▸ Supplied data
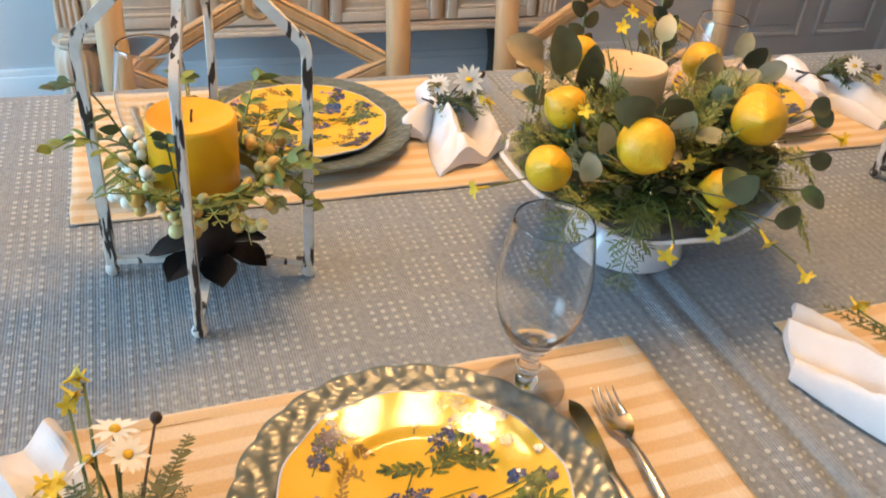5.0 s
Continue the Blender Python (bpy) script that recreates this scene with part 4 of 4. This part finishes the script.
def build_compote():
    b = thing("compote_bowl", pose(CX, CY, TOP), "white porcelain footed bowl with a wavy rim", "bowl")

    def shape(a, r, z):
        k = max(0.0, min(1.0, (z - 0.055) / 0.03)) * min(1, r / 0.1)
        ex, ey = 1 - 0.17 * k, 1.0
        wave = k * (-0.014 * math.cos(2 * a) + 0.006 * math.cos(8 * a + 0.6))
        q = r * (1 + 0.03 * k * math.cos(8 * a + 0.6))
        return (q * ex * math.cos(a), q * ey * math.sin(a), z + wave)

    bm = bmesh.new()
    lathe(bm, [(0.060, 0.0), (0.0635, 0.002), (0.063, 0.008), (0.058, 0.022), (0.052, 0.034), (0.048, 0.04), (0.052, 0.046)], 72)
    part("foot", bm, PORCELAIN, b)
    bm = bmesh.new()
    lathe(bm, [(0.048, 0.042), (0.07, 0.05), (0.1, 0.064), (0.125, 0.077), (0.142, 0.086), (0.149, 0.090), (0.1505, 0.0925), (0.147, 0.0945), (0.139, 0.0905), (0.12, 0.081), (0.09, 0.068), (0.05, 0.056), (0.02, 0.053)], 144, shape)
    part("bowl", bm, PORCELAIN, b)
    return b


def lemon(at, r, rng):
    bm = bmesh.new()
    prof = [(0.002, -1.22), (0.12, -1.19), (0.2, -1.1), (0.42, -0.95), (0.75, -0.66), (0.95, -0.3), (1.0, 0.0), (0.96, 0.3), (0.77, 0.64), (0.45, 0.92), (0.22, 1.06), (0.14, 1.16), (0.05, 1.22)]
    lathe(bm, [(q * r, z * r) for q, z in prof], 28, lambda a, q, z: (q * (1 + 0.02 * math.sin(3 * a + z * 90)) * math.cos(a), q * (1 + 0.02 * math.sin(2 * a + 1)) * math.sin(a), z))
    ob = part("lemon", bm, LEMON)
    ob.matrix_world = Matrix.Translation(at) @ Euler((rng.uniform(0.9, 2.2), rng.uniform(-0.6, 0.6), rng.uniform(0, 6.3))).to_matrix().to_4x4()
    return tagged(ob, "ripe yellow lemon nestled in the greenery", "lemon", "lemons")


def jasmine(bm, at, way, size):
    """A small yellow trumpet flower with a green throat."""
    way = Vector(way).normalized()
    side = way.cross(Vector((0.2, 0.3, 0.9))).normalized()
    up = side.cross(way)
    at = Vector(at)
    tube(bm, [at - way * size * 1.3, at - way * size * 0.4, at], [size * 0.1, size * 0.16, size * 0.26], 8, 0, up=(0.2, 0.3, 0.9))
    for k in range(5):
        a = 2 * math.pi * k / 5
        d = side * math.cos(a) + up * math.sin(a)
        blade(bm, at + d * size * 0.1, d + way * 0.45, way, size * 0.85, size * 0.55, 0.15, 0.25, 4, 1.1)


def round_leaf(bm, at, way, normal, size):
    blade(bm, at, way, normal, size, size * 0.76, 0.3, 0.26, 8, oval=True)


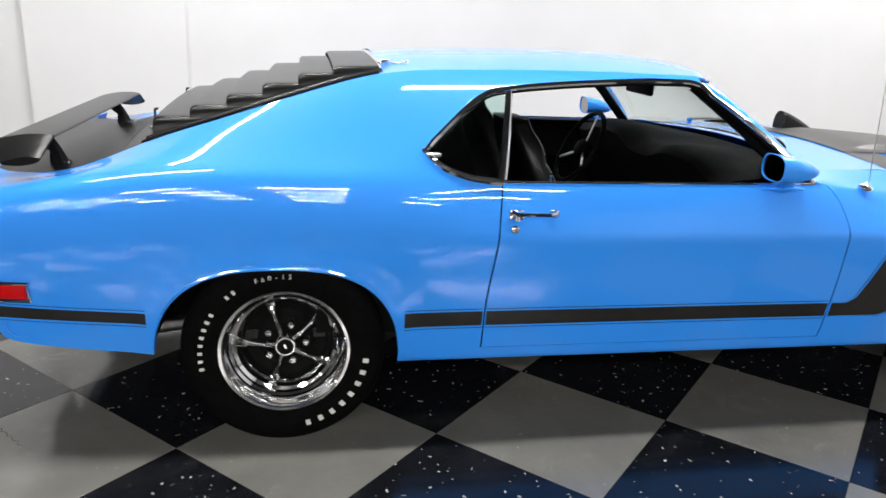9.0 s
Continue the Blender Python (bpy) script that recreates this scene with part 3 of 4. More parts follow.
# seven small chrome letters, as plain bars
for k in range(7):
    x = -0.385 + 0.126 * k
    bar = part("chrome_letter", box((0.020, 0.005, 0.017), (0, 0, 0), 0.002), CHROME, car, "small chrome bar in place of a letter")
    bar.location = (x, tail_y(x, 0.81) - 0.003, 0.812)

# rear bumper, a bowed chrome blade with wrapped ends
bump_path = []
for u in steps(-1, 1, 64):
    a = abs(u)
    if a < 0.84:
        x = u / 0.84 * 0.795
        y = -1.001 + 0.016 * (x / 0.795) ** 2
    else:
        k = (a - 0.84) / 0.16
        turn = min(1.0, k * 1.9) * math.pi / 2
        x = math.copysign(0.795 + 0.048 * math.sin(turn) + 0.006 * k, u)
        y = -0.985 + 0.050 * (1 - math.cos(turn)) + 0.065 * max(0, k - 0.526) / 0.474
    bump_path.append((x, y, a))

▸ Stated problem
Using the entries above, extract exactly the span from the line with "finishes the script." to the line with "return (q *", both lines included; leave out everything else.

▸ Solved exercise
Continue the Blender Python (bpy) script that recreates this scene with part 4 of 4. This part finishes the script.
def build_compote():
    b = thing("compote_bowl", pose(CX, CY, TOP), "white porcelain footed bowl with a wavy rim", "bowl")

    def shape(a, r, z):
        k = max(0.0, min(1.0, (z - 0.055) / 0.03)) * min(1, r / 0.1)
        ex, ey = 1 - 0.17 * k, 1.0
        wave = k * (-0.014 * math.cos(2 * a) + 0.006 * math.cos(8 * a + 0.6))
        q = r * (1 + 0.03 * k * math.cos(8 * a + 0.6))
        return (q * ex * math.cos(a), q * ey * math.sin(a), z + wave)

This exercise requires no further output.